*JOB*
Return the listing below exactly, with the pictures dropped.
====
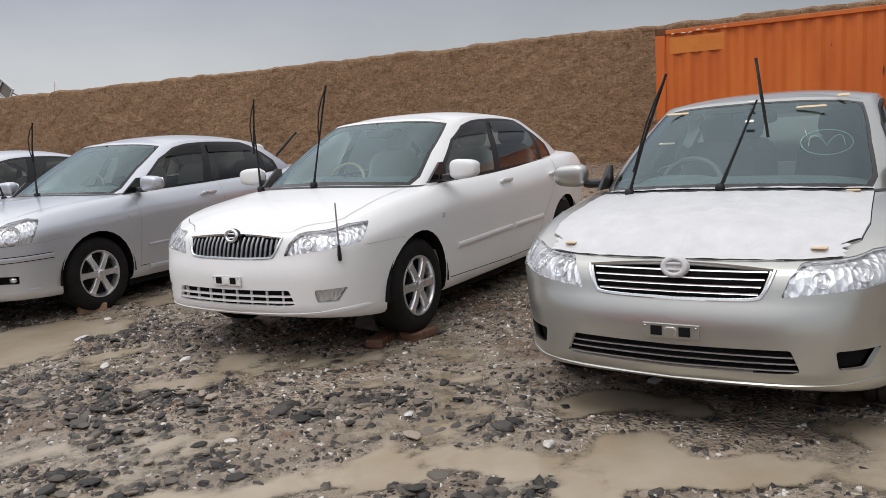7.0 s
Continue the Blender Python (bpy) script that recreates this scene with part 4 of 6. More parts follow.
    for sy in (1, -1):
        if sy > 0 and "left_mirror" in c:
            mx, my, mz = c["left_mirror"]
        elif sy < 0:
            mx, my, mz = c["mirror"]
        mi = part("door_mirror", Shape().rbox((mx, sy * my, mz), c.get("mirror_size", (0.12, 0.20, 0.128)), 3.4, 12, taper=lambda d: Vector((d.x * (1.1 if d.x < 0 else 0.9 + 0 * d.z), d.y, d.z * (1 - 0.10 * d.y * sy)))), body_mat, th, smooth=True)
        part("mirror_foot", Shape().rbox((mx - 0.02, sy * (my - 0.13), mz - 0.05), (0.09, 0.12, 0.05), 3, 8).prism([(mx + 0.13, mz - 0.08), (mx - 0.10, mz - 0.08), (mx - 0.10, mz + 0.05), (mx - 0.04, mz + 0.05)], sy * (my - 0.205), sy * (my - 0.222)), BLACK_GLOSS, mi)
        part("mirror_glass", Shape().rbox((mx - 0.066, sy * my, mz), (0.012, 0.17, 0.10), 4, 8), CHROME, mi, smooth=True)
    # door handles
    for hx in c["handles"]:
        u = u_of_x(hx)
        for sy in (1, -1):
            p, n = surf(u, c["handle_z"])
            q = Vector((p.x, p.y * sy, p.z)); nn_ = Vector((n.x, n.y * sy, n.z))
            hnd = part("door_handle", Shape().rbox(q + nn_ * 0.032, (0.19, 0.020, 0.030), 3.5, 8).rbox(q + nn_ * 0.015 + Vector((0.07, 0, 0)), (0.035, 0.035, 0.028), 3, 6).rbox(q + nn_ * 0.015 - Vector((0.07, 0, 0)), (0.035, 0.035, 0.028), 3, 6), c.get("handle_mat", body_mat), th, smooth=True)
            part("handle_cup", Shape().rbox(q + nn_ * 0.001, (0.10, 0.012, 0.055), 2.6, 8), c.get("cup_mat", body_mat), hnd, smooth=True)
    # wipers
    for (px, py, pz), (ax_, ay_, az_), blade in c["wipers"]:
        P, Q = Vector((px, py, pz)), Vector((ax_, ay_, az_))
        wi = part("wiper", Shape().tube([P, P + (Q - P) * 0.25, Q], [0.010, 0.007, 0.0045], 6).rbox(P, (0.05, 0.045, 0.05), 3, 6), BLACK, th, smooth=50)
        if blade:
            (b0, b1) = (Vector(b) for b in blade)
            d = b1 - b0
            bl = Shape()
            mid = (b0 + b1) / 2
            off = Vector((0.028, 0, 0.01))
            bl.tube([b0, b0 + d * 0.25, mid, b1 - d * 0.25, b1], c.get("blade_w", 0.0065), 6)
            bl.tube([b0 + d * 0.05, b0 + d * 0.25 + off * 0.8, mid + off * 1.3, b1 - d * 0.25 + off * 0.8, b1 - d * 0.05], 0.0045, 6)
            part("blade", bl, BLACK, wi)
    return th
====
*RIGHT ANSWER*
7.0 s
Continue the Blender Python (bpy) script that recreates this scene with part 4 of 6. More parts follow.
    for sy in (1, -1):
        if sy > 0 and "left_mirror" in c:
            mx, my, mz = c["left_mirror"]
        elif sy < 0:
            mx, my, mz = c["mirror"]
        mi = part("door_mirror", Shape().rbox((mx, sy * my, mz), c.get("mirror_size", (0.12, 0.20, 0.128)), 3.4, 12, taper=lambda d: Vector((d.x * (1.1 if d.x < 0 else 0.9 + 0 * d.z), d.y, d.z * (1 - 0.10 * d.y * sy)))), body_mat, th, smooth=True)
        part("mirror_foot", Shape().rbox((mx - 0.02, sy * (my - 0.13), mz - 0.05), (0.09, 0.12, 0.05), 3, 8).prism([(mx + 0.13, mz - 0.08), (mx - 0.10, mz - 0.08), (mx - 0.10, mz + 0.05), (mx - 0.04, mz + 0.05)], sy * (my - 0.205), sy * (my - 0.222)), BLACK_GLOSS, mi)
        part("mirror_glass", Shape().rbox((mx - 0.066, sy * my, mz), (0.012, 0.17, 0.10), 4, 8), CHROME, mi, smooth=True)
    # door handles
    for hx in c["handles"]:
        u = u_of_x(hx)
        for sy in (1, -1):
            p, n = surf(u, c["handle_z"])
            q = Vector((p.x, p.y * sy, p.z)); nn_ = Vector((n.x, n.y * sy, n.z))
            hnd = part("door_handle", Shape().rbox(q + nn_ * 0.032, (0.19, 0.020, 0.030), 3.5, 8).rbox(q + nn_ * 0.015 + Vector((0.07, 0, 0)), (0.035, 0.035, 0.028), 3, 6).rbox(q + nn_ * 0.015 - Vector((0.07, 0, 0)), (0.035, 0.035, 0.028), 3, 6), c.get("handle_mat", body_mat), th, smooth=True)
            part("handle_cup", Shape().rbox(q + nn_ * 0.001, (0.10, 0.012, 0.055), 2.6, 8), c.get("cup_mat", body_mat), hnd, smooth=True)
    # wipers
    for (px, py, pz), (ax_, ay_, az_), blade in c["wipers"]:
        P, Q = Vector((px, py, pz)), Vector((ax_, ay_, az_))
        wi = part("wiper", Shape().tube([P, P + (Q - P) * 0.25, Q], [0.010, 0.007, 0.0045], 6).rbox(P, (0.05, 0.045, 0.05), 3, 6), BLACK, th, smooth=50)
        if blade:
            (b0, b1) = (Vector(b) for b in blade)
            d = b1 - b0
            bl = Shape()
            mid = (b0 + b1) / 2
            off = Vector((0.028, 0, 0.01))
            bl.tube([b0, b0 + d * 0.25, mid, b1 - d * 0.25, b1], c.get("blade_w", 0.0065), 6)
            bl.tube([b0 + d * 0.05, b0 + d * 0.25 + off * 0.8, mid + off * 1.3, b1 - d * 0.25 + off * 0.8, b1 - d * 0.05], 0.0045, 6)
            part("blade", bl, BLACK, wi)
    return th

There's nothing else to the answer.